Believers who embrace miracles — who cannot if a believer? — recognize the truth of Johnson’s words and know the experience of experiencing something that transcends and goes beyond and takes us deeper. I reformat:
Miracle then is a claim, it is an experience of something out there, but only those open to that experience as “more” can comprehend it as more.
I argue here that
1. God discloses his power implicitly in the processes of the world, which is the arena of our common human experience;
2. that such self-disclosure is never obvious and self-validating and is always capable of being denied;
3. that some human experiences manifest God’s presence and power in more explicit ways, but never unambiguously;
4. that every such experience is inevitably clothed in the symbols available to the one experiencing;
5. and that such experience involves a process of interpretation not only afterward but also during the experience itself (Johnson 1990a).
Claims to experience the presence and power of God make sense only to those willing to trust the validity of subjective testimony and willing to recognize different degrees of openness to the mystery of existence.
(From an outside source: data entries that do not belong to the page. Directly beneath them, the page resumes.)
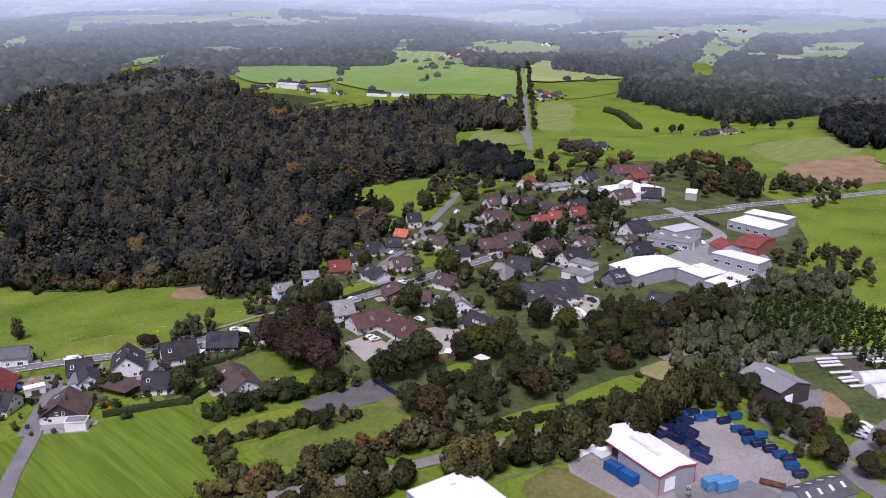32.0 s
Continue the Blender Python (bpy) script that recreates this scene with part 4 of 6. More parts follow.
def container(x, y, turn, L=6.1, W=2.45, h=2.6, mat=None, label="blue steel shipping container standing on the yard", lift=0.35):
    ob = new("container")
    place(ob, x, y, float(relief(x, y)) + lift, turn)
    edge = [(-L / 2 + 0.1 + i * (L - 0.2) / 88, -W / 2 + (0.0, 0.0, 0.05, 0.05)[i % 4]) for i in range(89)]
    edge += [(-u, -v) for u, v in edge]
    m = len(edge)
    v = [(p[0], p[1], z) for z in (0.12, h - 0.1) for p in edge]
    child("body", mesh_from("body", v, [(i, (i + 1) % m, m + (i + 1) % m, m + i) for i in range(m)] + [tuple(range(m, 2 * m)), tuple(range(m - 1, -1, -1))], mat or BLUEM), ob)
    child("frame", boxes("frame", [(sx * L / 2, sy * W / 2, h / 2, 0.16, 0.16, h) for sx in (-1, 1) for sy in (-1, 1)] + [(0, sy * W / 2, z, L, 0.14, 0.14) for sy in (-1, 1) for z in (0.07, h - 0.07)], mat or BLUEM), ob)
    for s in (-1, 1):
        child("door", boxes("door", [(L / 2 + 0.03, s * W / 4, h / 2, 0.06, W / 2 - 0.12, h - 0.3), (L / 2 + 0.08, s * W / 4, h / 2, 0.05, 0.06, h - 0.3)], mat or BLUEM), ob)
    return tagged(ob, label, "container", "containers in the yard")


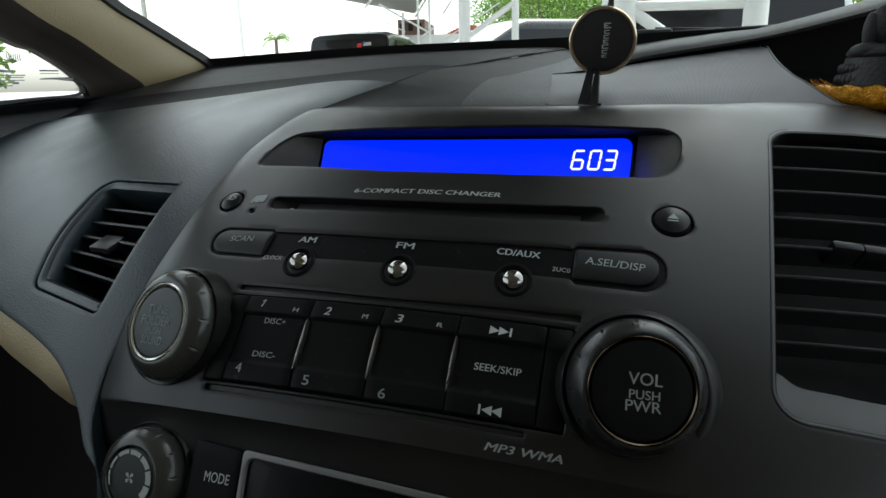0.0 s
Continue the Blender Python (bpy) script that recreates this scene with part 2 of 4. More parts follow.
def area2(loop):
    return sum(loop[i][0] * loop[(i + 1) % len(loop)][1] - loop[(i + 1) % len(loop)][0] * loop[i][1] for i in range(len(loop)))


def offset(loop, d):
    """Moves a closed outline outwards by d (inwards where d is negative)."""
    n = len(loop)
    s = 1 if area2(loop) > 0 else -1
    out = []
    for i in range(n):
        a, b, c = (np.array(loop[k % n], float) for k in (i - 1, i, i + 1))
        t1, t2 = b - a, c - b
        t1, t2 = t1 / (np.linalg.norm(t1) + 1e-12), t2 / (np.linalg.norm(t2) + 1e-12)
        nrm = np.array([t1[1] + t2[1], -t1[0] - t2[0]]) * s
        nrm = nrm / (np.linalg.norm(nrm) + 1e-12)
        out.append(b + nrm * d)
    return out


def inside(pts, loop):
    """Which of the points (an n x 2 array) lie inside the outline."""
    p = np.asarray(pts)
    res = np.zeros(len(p), bool)
    q = np.asarray(loop)
    for a, b in zip(q, np.roll(q, -1, 0)):
        hit = (a[1] > p[:, 1]) != (b[1] > p[:, 1])
        xs = (b[0] - a[0]) * (p[:, 1] - a[1]) / (b[1] - a[1] + 1e-15) + a[0]
        res ^= hit & (p[:, 0] < xs)
    return res


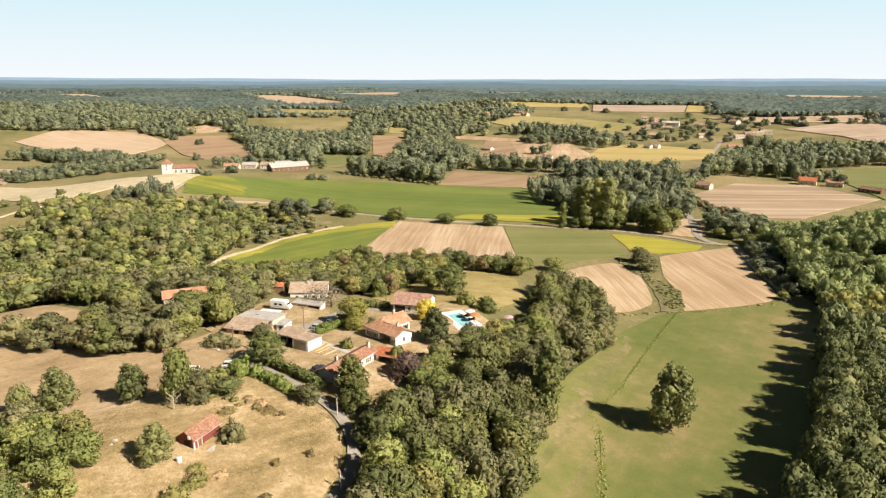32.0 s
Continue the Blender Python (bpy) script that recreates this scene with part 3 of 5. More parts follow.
def lobes_round(rng, n, radius, low, high):
    """Centres and sizes of the rounded masses of a broad crown."""
    out = [((0, 0, high - radius * 0.45), radius * 0.5)]
    for k in range(n - 1):
        a = k * 2.4 + rng.uniform(0, 0.8)
        f = rng.uniform(0.0, 1.0)
        z = low + radius * 0.4 + (high - low - radius * 0.85) * f
        r = radius * (0.62 - 0.25 * f) * rng.uniform(0.75, 1.15)
        out.append(((r * math.cos(a), r * math.sin(a), z), radius * rng.uniform(0.36, 0.52)))
    return out


def lobes_dome(rng, n, radius, low, high):
    """Masses of a full, closed crown with a domed top."""
    out = [((rng.uniform(-0.15, 0.15) * radius, rng.uniform(-0.15, 0.15) * radius, high - radius * 0.58), radius * 0.6)]
    up = (n - 1) // 2
    for k in range(n - 1):
        top = k < up
        a = k * 2.4 + rng.uniform(0, 0.9)
        r = radius * (0.42 if top else 0.56) * rng.uniform(0.85, 1.1)
        z = (high - radius * (0.62 if top else 1.0)) - rng.uniform(0, 0.12) * (high - low)
        if not top and k % 2:
            z = low + radius * 0.42
        out.append(((r * math.cos(a), r * math.sin(a), z), radius * rng.uniform(0.46, 0.64)))
    for k in range(n // 4):
        a, f = rng.uniform(0, math.tau), rng.uniform(0.25, 0.95)
        r = radius * (1.02 - 0.75 * max(0, f - 0.45)) * rng.uniform(0.75, 1.0)
        out.append(((r * math.cos(a), r * math.sin(a), low + (high - low) * f), radius * rng.uniform(0.16, 0.26)))
    return out


def lobes_wood(rng, n, radius, low, high):
    """Masses of a smooth rounded crown in a closed wood: one large dome, smaller swellings on its flanks."""
    out = [((rng.uniform(-0.1, 0.1) * radius, rng.uniform(-0.1, 0.1) * radius, high - radius * 0.72), radius * 0.78), ((0, 0, low + (high - low) * 0.42), radius * 0.8)]
    for k in range(n):
        a = k * 2.4 + rng.uniform(0, 0.9)
        f = rng.uniform(0.3, 0.95)
        r = radius * (0.66 - 0.3 * f) * rng.uniform(0.9, 1.15)
        out.append(((r * math.cos(a), r * math.sin(a), low + radius * 0.3 + (high - low - radius * 0.75) * f), radius * rng.uniform(0.34, 0.5)))
    return out


def lobes_column(rng, n, radius, low, high):
    """Masses of a narrow upright crown."""
    out = []
    for k in range(n):
        f = (k + 0.5) / n
        w = math.sin(math.pi * min(1, 0.18 + 0.78 * f)) ** 0.7
        a = k * 2.4
        out.append(((radius * 0.35 * w * math.cos(a), radius * 0.35 * w * math.sin(a), low + (high - low) * f), radius * (0.42 + 0.38 * w)))
    return out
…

Revelation and interpretation of experience are intertwined, but one culture may very well create a worldview that blocks wanting or even seeing this “more.” Ours is like that.
Thus the term “revelation” more properly describes a process of human interpretation than a divine activity. In one sense, this conclusion places us in a position of relativism. It is impossible to validate any interpretation to everyone, or even prove the reality of an experience to those unable or unwilling to share the framework providing the interpretation. But the relativism is not total.
Christianity offers symbols to see the more.
What validates the construal of experience as open to God and engaging God? Only the experience of the world that such construal enables, only the project of human freedom it engenders, only the sort of self and community it yields, only the finished person called the saint, only the ordering of human existence called the rule of God.
Because the secular vision of reality is so dominant and so aggressively reinforced by all social mechanisms, the cultivation of this alternative construal is essentially countercultural, requiring a community that asserts and practices, with at least equal vigor, the imaginative world of Scripture concerning God’s constant creative activity and the possibility of God’s presence and power being experienced through “signs and wonders,” even of the most everyday sort. The strength of the scriptural vision is dependent on a robust community that shares its perception and lives according to its practices. The weakness of this vision in the contemporary world is directly connected to the church’s failure to translate it into consistent practice.
In some ways, Johnson’s points here were the very points of Charles Craft about worldview and how the Vineyard has taught an openness to miracles in a closed world and closed universe.